Exercise 7.2.1

Proof.

(a)

By Section 6.4.A (or Exercises 6.2.2 and 6.3.1), there exists $\sigma ,\tau \in \mathrm{Gal}(L∕\mathbb{Q})$ uniquely determined by $$\sigma (\omega )=\omega ,\sigma (\sqrt[3]{2})=\omega \sqrt[3]{2},$$

$$\tau (\omega )={\omega }^2,\tau (\sqrt[3]{2})=\sqrt[3]{2},$$

and $G=\mathrm{Gal}(L∕\mathbb{Q})=⟨\sigma ,\tau ⟩$.

Let $K=\mathbb{Q}(\sqrt[3]{2})$. We show that $\mathit{\sigma K}=\mathbb{Q}(\omega \sqrt[3]{2})$.

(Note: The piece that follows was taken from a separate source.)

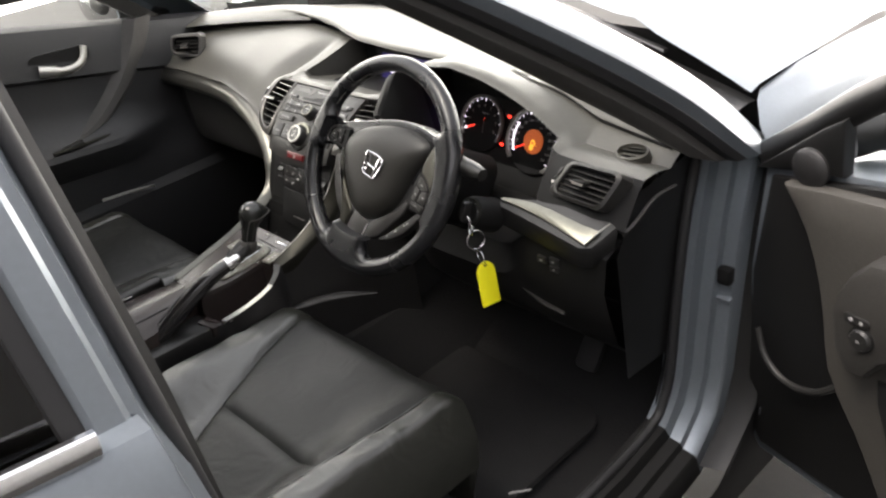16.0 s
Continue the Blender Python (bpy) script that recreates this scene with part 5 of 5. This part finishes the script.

If $\beta \in \mathit{\sigma K},\beta =\sigma (\alpha ),\alpha \in K=\mathbb{Q}[\sqrt[3]{2}]$, thus $\alpha =p(\sqrt[3]{2}),p\in \mathbb{Q}[x]$, $\beta =\sigma (p(\sqrt[3]{2}))=p(\sigma (\sqrt[3]{2}))=p(\omega \sqrt[3]{2})\in \mathbb{Q}(\omega \sqrt[3]{2})$, consequently $\mathit{\sigma K}\subset \mathbb{Q}(\omega \sqrt[3]{2})$.

Conversely, if $\beta \in \mathbb{Q}(\omega \sqrt[3]{2})=\mathbb{Q}[\omega \sqrt[3]{2}]$, $\beta =p(\omega \sqrt[3]{2}),p\in \mathbb{Q}[x]$, then $\beta =\sigma (p(\sqrt[3]{2}))=\sigma (\alpha )$, where $\alpha =p(\sqrt[3]{2})\in \mathbb{Q}(\sqrt[3]{2})$, consequently $\mathbb{Q}(\omega \sqrt[3]{2})\subset \mathit{\sigma K}$.

$$\mathit{\sigma K}=\mathbb{Q}(\omega \sqrt[3]{2}).$$

As ${\sigma }^2(\sqrt[3]{2})={\omega }^2\sqrt[3]{2}$, we obtain similarly

$${\sigma }^{2}K=\mathbb{Q}({\omega }^2\sqrt[3]{2}),$$

and of course, $\mathit{eK}=K$. So $\mathbb{Q}(\sqrt[3]{2}),\mathbb{Q}(\omega \sqrt[3]{2}),\mathbb{Q}({\omega }^2\sqrt[3]{2})$ are conjugates fields of $K$ over $\mathbb{Q}$.

As $\mathit{\tau K}=K$, and $G=⟨\sigma ,\tau ⟩$, they are the only ones.

Conclusion:

the conjugate fields of $\mathbb{Q}(\sqrt[3]{2})$ in the extension $\mathbb{Q}\subset \mathbb{Q}(\sqrt[3]{2})$ are $\mathbb{Q}(\sqrt[3]{2}),\mathbb{Q}(\omega \sqrt[3]{2}),\mathbb{Q}({\omega }^2\sqrt[3]{2})$.

(b)

As $\sigma (\omega )=\omega$ and as $\sigma$ is the identity on $\mathbb{Q}$, $\mathit{\sigma \mathbb{Q}}(\omega )=\mathbb{Q}(\omega )$. Moreover $\mathit{\tau \mathbb{Q}}(\omega )=\mathbb{Q}({\omega }^2)$. Since ${\omega }^2=-1-\omega$, $\mathbb{Q}({\omega }^2)=\mathbb{Q}(\omega )$. As $\mathit{\sigma \mathbb{Q}}(\omega )=\mathbb{Q}(\omega ),\mathit{\tau \mathbb{Q}}(\omega )=\mathbb{Q}(\omega )$, and as $G=⟨\sigma ,\tau ⟩$, $\mathit{\lambda \mathbb{Q}}(\omega )=\mathbb{Q}(\omega )$ for all $\lambda \in \mathrm{Gal}(L∕F)$.

The only conjugate field of $\mathbb{Q}(\omega )$ is so $\mathbb{Q}(\omega )$.

Note: As $\mathbb{Q}\subset \mathbb{Q}(\omega )$ is a quadratic extension, thus a normal extension (Ex. 7.1.12), by Theorem 7.2.5, $K=\mathit{\sigma K}$ for all $\sigma \in \mathrm{Gal}(\mathbb{Q}(\omega ,\sqrt[3]{2})∕\mathbb{Q})$. We find again that the only conjugate field of $\mathbb{Q}(\omega )$ is $\mathbb{Q}(\omega )$.